The Left today is not very interested in beating up on Whittaker Chambers. Not since the Soviet Union fell, and intelligence records became available that made the guilt of Alger Hiss, and also of atom spies Julius and Ethel Rosenberg, inescapable. (There are diehards, but they try to pick apart this or that decrypted cable from Moscow while implicitly conceding that Chambers’ account, not Hiss’s, has held up over time.)
Ironically, while Chambers no longer rankles academic and media liberals, he’s still unsettling to those who honored, and to this day honor, his lonely fight against Hiss. The writer and editor Norman Podhoretz, a former student of Lionel Trilling’s, was among the panelists at the Yale conference on Witness. In his remarks he allowed that it is a great book by a great man but emphasized his qualms about the attitude it displays toward America.
For all that Chambers turned away from socialism, said Podhoretz, he retained a dislike of capitalism that kept him from appreciating key aspects of freedom as Americans understand it.
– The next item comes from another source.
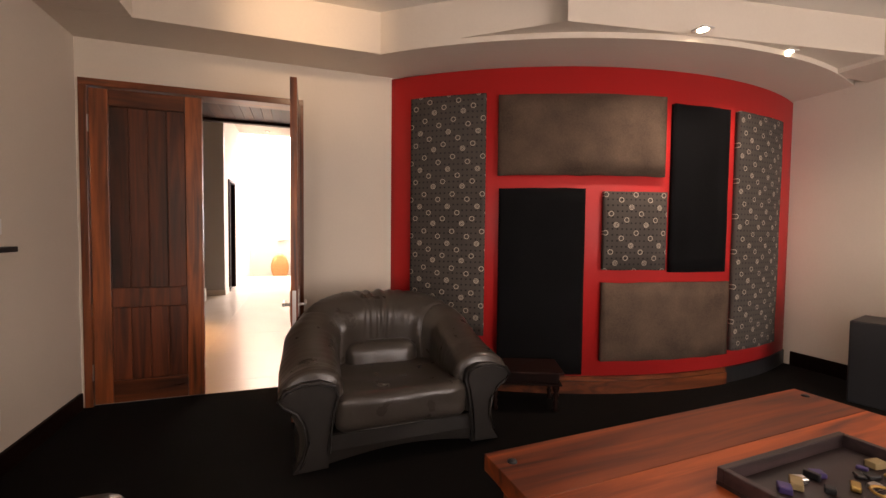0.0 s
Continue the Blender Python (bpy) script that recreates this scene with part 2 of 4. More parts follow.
for lk in list(MIRROR.node_tree.nodes["Principled BSDF"].inputs["Roughness"].links):
    MIRROR.node_tree.links.remove(lk)
GLASS = glass("window_glass")
BULB = glow("lamp_glow", (1.0, 0.85, 0.6), 14.0)
PAPER = mat("printed_paper", (0.75, 0.73, 0.68), 0.8, vary=0.05)
TAUPE = mat("taupe_paint", (0.4, 0.325, 0.27), 0.65, vary=0.05, scale=1.2, bump=0.06, depth=0.002)
STONE = mat("carved_plaster", (0.42, 0.37, 0.31), 0.85, vary=0.35, scale=9, fine=40, bump=0.4)
HAZE = glow("bright_sky", (1.0, 0.98, 0.95), 2.2)
BLUELED = glow("blue_led", (0.2, 0.45, 1.0), 6.0)
# for printed marks, and for room walls whose shade is in the colour
GREYDARK = mat("dark_grey", (0.12, 0.1, 0.085), 0.6, vary=0.08)

# ---- shapes ----


def part(name, bm, material, parent=None, label="", smooth=False):
    me = bpy.data.meshes.new(name)
    bm.normal_update()
    bm.to_mesh(me)
    bm.free()
    if smooth:
        me.polygons.foreach_set("use_smooth", [True] * len(me.polygons))
    me.materials.append(material)
    ob = new(name, me)
    ob.parent = parent
    if label:
        ob["label"] = label
    return ob


def thing(name, m, label, category, group=""):
    ob = new(name)
    ob.matrix_world = m
    ob.empty_display_size = 0.1
    return tagged(ob, label, category, group)


def structure(name, bm, material, label="", category="", smooth=False):
    return tagged(part(name, bm, material, smooth=smooth), label or name.replace("_", " "), category or name.split("_")[0], kind="structure")


def box(x0, y0, z0, x1, y1, z1, bevel=0.0, bm=None, seg=2):
    out = bm or bmesh.new()
    r = bmesh.ops.create_cube(out, size=1, matrix=Matrix.Translation(((x0 + x1) / 2, (y0 + y1) / 2, (z0 + z1) / 2)) @ Matrix.Diagonal((abs(x1 - x0), abs(y1 - y0), abs(z1 - z0), 1)))
    if bevel:
        es = {e for v in r["verts"] for e in v.link_edges}
        bmesh.ops.bevel(out, geom=list(es), offset=bevel, segments=seg, affect="EDGES", profile=0.5)
    return out


def cyl(x, y, z0, z1, r, r2=None, seg=20, bm=None, m=None):
    out = bm or bmesh.new()
    t = Matrix.Translation((x, y, (z0 + z1) / 2))
    bmesh.ops.create_cone(out, cap_ends=True, segments=seg, radius1=r, radius2=r if r2 is None else r2, depth=z1 - z0, matrix=(m @ t) if m else t)
    return out


def lathe(profile, seg=28, bm=None, at=(0, 0, 0), sides=None):
    """A turned shape from (radius, height) pairs."""
    out = bm or bmesh.new()
    n = sides or seg
    rings = [[out.verts.new((at[0] + r * math.cos(2 * math.pi * k / n), at[1] + r * math.sin(2 * math.pi * k / n), at[2] + z)) for k in range(n)] for r, z in profile]
    for a, b in zip(rings, rings[1:]):
        for k in range(n):
            out.faces.new((a[k], a[(k + 1) % n], b[(k + 1) % n], b[k]))
    out.faces.new(rings[0][::-1])
    out.faces.new(rings[-1])
    return out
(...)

In Witness, and afterward as a founding contributor to National Review, Chambers criticized his country for “the putative crassness of its culture and its supposedly philistine indifference or hostility to things of the spirit,” said Podhoretz. No book, however great, that fails to affirm the free market can guide the Republican Party or conservatives today, he concluded.
In this age of Obama, someone who reads Chambers’ words – “socialist revolution in the name of liberalism” – might be tempted to call them prophetic. Sidney Hook, who passed away in 1989, would have said to the contrary that you can have Social Security and unemployment insurance – and maybe even Obamacare – and not be on the road to serfdom. In a free country, Hook reasoned, citizens can calibrate the size of their social safety net. How? By deciding to change their political leaders and change direction.
May it turn out to be Hook’s optimism rather than Chambers’ gloom that proves justified in the end.